The definitions and rules of interpretation in this section apply in this Agreement.

(a) “Affiliate” means, with respect to a Party, any entity controlling, controlled by, or under common control with, such Party. The terms “control,” “controlling,” and “controlled,” as used in this definition, shall mean the possession, directly or indirectly, of the power to direct or cause the direction of the management and policies of an entity, whether through the ownership of voting securities (or other ownership interest), by contract or otherwise.

(b) “Client Data” means the data provided by Client or Client’s Users that is: (1) for testing using the Services, including but not limited to test scripts, test code, data and parameters for use in testing, webpage URLs and the associated webpages, including the content thereof, on which testing is to be performed or data is to be gathered or (2) Client’s or Users’ contact information, such as name, address, email, phone number or the like.

(c) “Client Local Time” is the local time at the primary address given by the Client. If no primary address is provided to Quinnox by Client, then Client Local Time shall be Central Standard Time and Client’s home country shall be considered the United States for the purposes of determining Support Business Hours.

(d) “Documentation” means the document(s) made available to the Client online in connection with the Services which sets out a description of the Services and/or the user instructions for the Services.

(e) “Effective Date” is the date provided in this Agreement, or if no date is provided then, the date of the Client’s signature identified below on this Agreement.

(f) “Illicit Code” means computer instructions or other code in the Client’s or Third Party’s software including viruses, worms, Trojan horses, anomalies, or other instructions that can disable, destroy, or otherwise alter the Software or any data accessed or processed by the Software, or any self-destruction mechanism or copy protection scheme.

(g) “Initial Subscription Term” means the term of the first applicable Subscription Order.

(h) “Normal Business Hours” means 8:00 am to 6:00 pm Central Standard Time during a day which is not a Saturday, Sunday or public holiday in the United States.

(i) “Order Term” means the term of a Subscription Order as provided in that Subscription Order.

(j) “Services” means the subscription services identified in an applicable Subscription Order and provided by Quinnox to the Client under this Agreement.

(k) “Software” means the online software application(s) provided by Quinnox that allows Users to use any functionality in connection with the Services.

(l) “Subscription Fees” means the subscription fees payable by the Client to Quinnox according to an applicable Subscription Order for the Services.

(m) “Subscription Order” means a subscription order described in section 1 of this Agreement.

(n) “Subscription Term” means the Initial Subscription Term together with any subsequent renewal terms.

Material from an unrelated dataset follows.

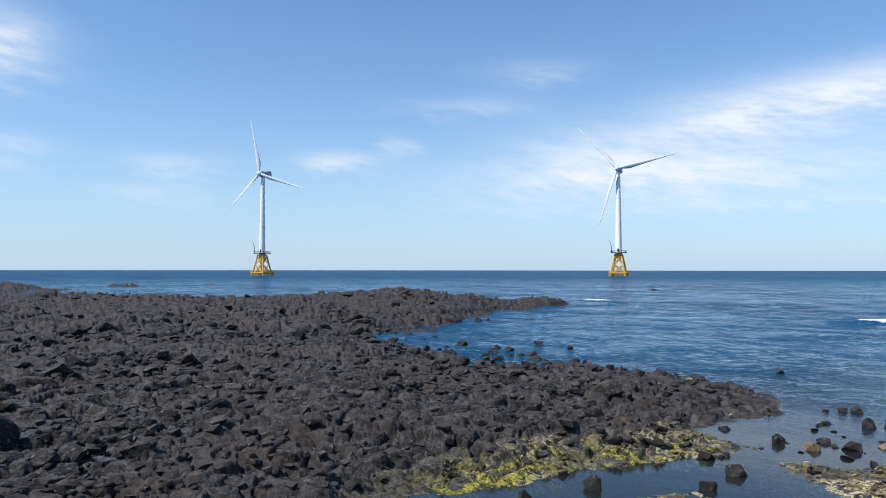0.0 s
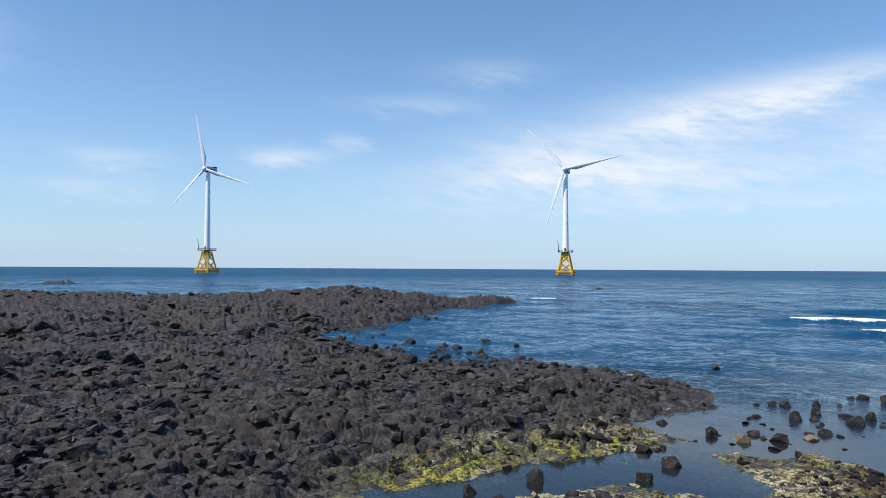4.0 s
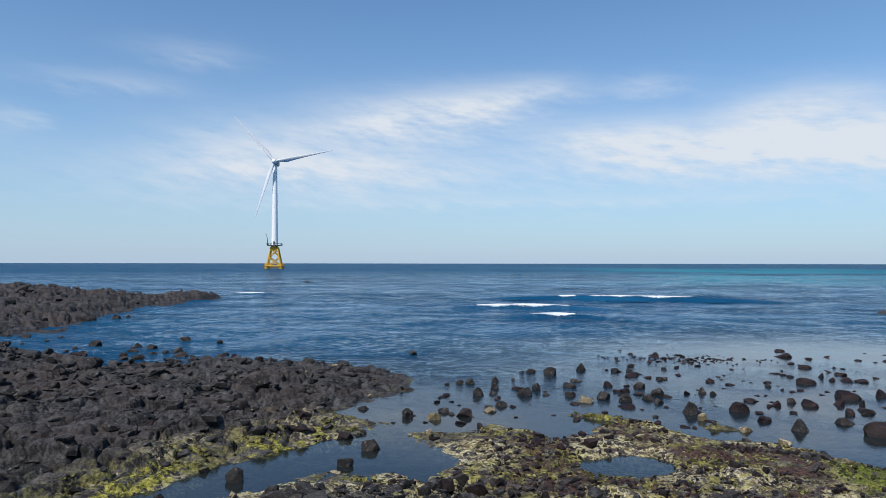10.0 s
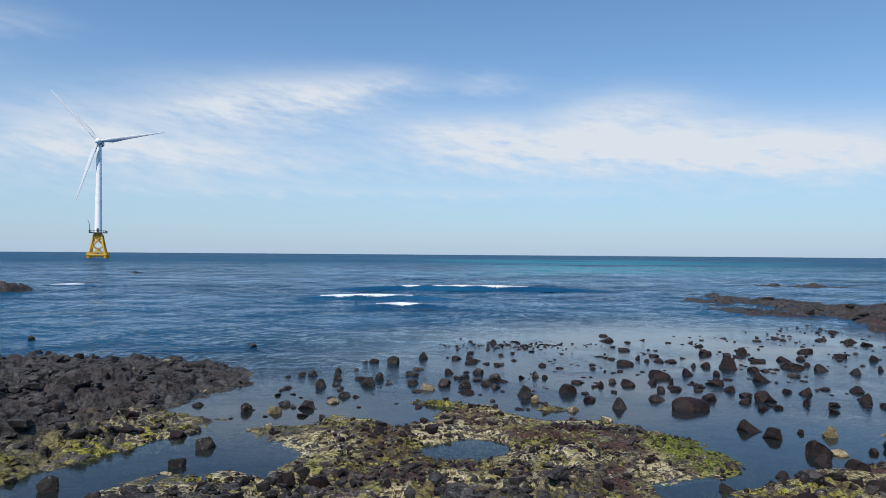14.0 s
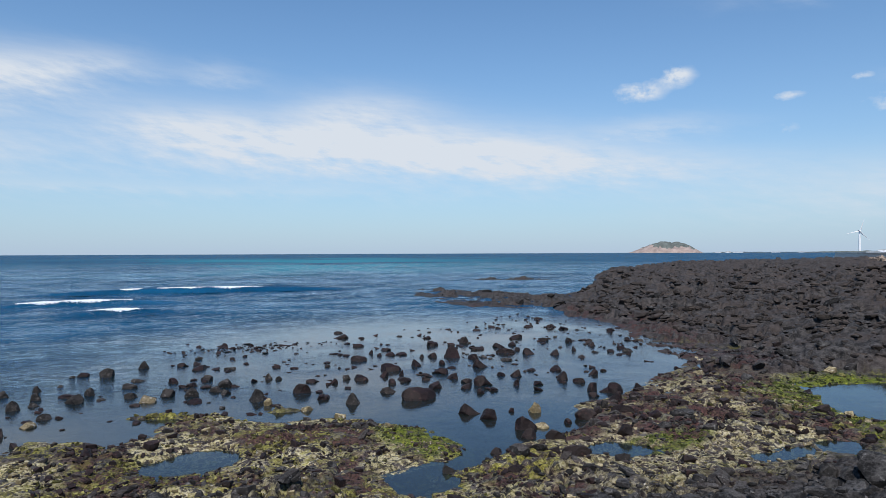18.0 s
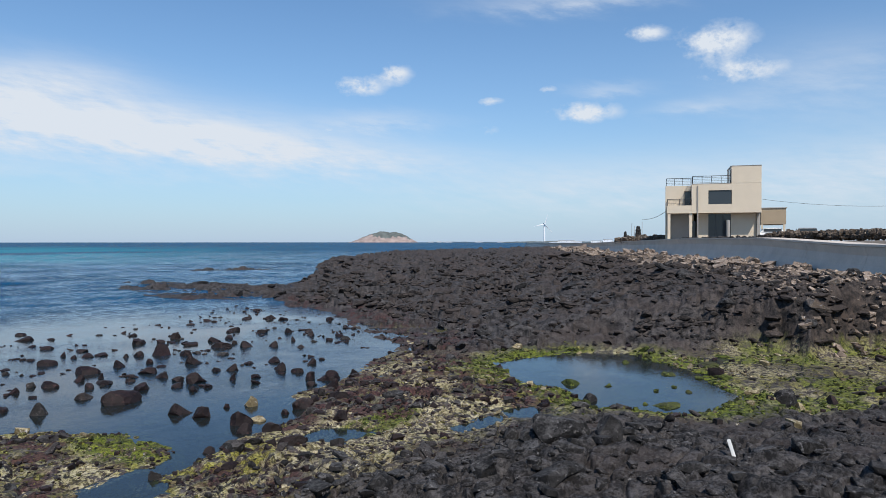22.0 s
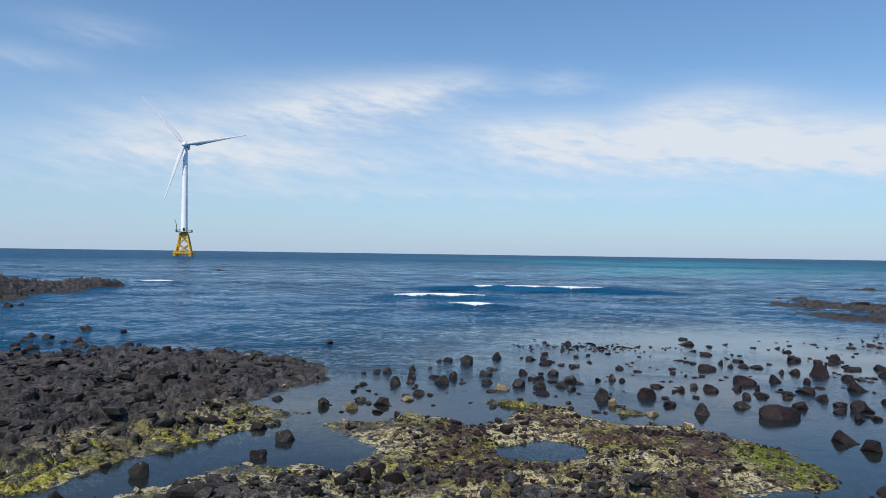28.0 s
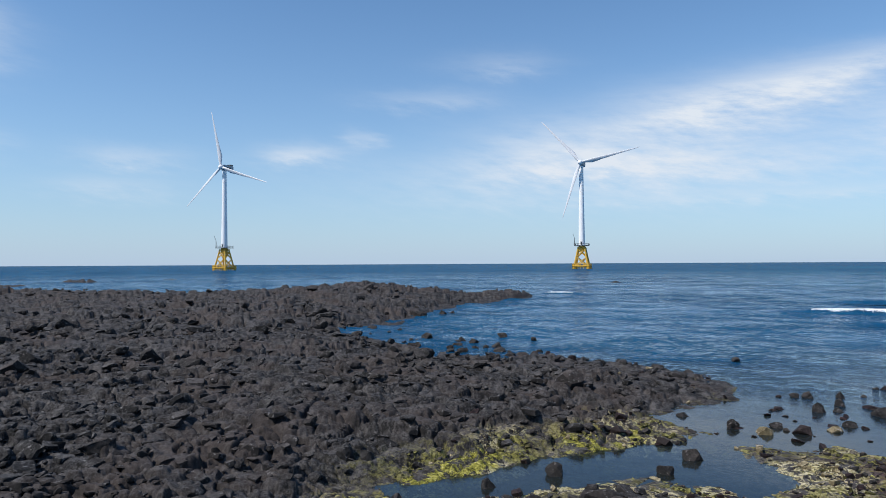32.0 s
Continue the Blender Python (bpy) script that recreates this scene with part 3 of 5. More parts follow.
    brown = (1 - spit) * np.clip(0.12 + smooth01(x, 30, 70) * 0.3 + 0.6 * smooth01(dw, -18, -3) * (x > 20), 0, 1) * (dr > 0)
    return z, algae, weed, pale, brown, lush, dp


def polar(azimuths, radii):
    """Vertices and quads of a round sheet about the viewpoint, closed all the way round."""
    a, r = np.meshgrid(np.radians(azimuths), radii)
    n, k = a.shape
    i = np.arange(n * k).reshape(n, k)
    j = np.roll(i, -1, 1)
    quads = np.stack([i[:-1], j[:-1], j[1:], i[1:]], -1).reshape(-1, 4)
    return (r * np.sin(a)).ravel(), (r * np.cos(a)).ravel(), quads


def sheet(name, x, y, z, quads, mat, fields, smooth):
    me = bpy.data.meshes.new(name)
    me.vertices.add(len(x))
    me.vertices.foreach_set("co", np.stack([x, y, z], 1).astype(np.float32).ravel())
    me.loops.add(quads.size)
    me.loops.foreach_set("vertex_index", quads.astype(np.int32).ravel())
    me.polygons.add(len(quads))
    me.polygons.foreach_set("loop_start", np.arange(0, quads.size, 4, dtype=np.int32))
    me.update(calc_edges=True)
    for key, v in fields.items():
        me.attributes.new(key, "FLOAT", "POINT").data.foreach_set("value", v.astype(np.float32))
    me.materials.append(mat)
    if smooth:
        me.shade_smooth()
    me.validate()
    return new(name, me)


AZ = np.concatenate([np.arange(-80, -76, 0.5), np.arange(-76, 84, 0.085), np.arange(84, 280, 4.0)])
RAD = np.concatenate([[0.002, 0.5, 1.0, 2.0, 3.0, 4.0, 5.0, 6.0, 7.0], np.geomspace(8.0, 28, 270), np.geomspace(28.2, 240, 210), [300, 600, 1500, 4900]])
gx, gy, gq = polar(AZ, RAD)
gz, g_algae, g_weed, g_pale, g_brown, g_lush, g_pool = shore_height(gx, gy)
gr = np.hypot(gx, gy)
gz = np.where((gr > 260) & (gz < 2), -3.0, gz)
# no bed is needed under the deep, opaque water
dry = (gz[gq] > -0.75).any(1) | (gr[gq] < 40).any(1) | (gr[gq] > 235).any(1)
gq = gq[dry]
used, gq = np.unique(gq, return_inverse=True)
gq = gq.reshape(-1, 4)
gx, gy, gz, g_algae, g_weed, g_pale, g_brown, g_lush = (v[used] for v in (gx, gy, gz, g_algae, g_weed, g_pale, g_brown, g_lush))
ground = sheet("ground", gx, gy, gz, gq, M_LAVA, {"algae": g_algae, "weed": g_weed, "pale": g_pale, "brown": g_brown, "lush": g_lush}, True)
tagged(ground, "rough black lava shore with algae and crusts by the water", "ground", kind="structure")

SAZ = np.concatenate([np.arange(-88, 92, 0.4), np.arange(92, 272, 4.0)])
SRAD = np.concatenate([np.geomspace(8, 400, 300), np.geomspace(420, 4900, 40)])
sx, sy, sq = polar(SAZ, SRAD)
sr = np.hypot(sx, sy)
shelter = smooth01(-sr, -34, -19)
in_bay = np.maximum(shelter, 0.97 * smooth01(-np.hypot((sx - 16) / 1.05, sy - 28), -25, -9) * (0.85 + 0.15 * smooth01(fbm(sx, sy, 4, 3, 95), -0.3, 0.3)))
in_bay = np.maximum(in_bay, smooth01(-np.hypot(sx - 22, sy - 10.5), -12, -9))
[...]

(o) “Support Business Hours” means 8:00 am to 6:00 pm Client Local Time during a day which is not a Saturday, Sunday or public holiday in the Client’s home country.

(p) “User” means those employees, agents and independent contractors of the Client who are authorized by the Client to use the Services and the Documentation, as further described in Section 2.

(q) “User Subscriptions” means the user subscriptions purchased by the Client pursuant to an applicable Subscription Order which entitles the number of Users specified in the Subscription Order to access and use the Services and the Documentation in accordance with this Agreement.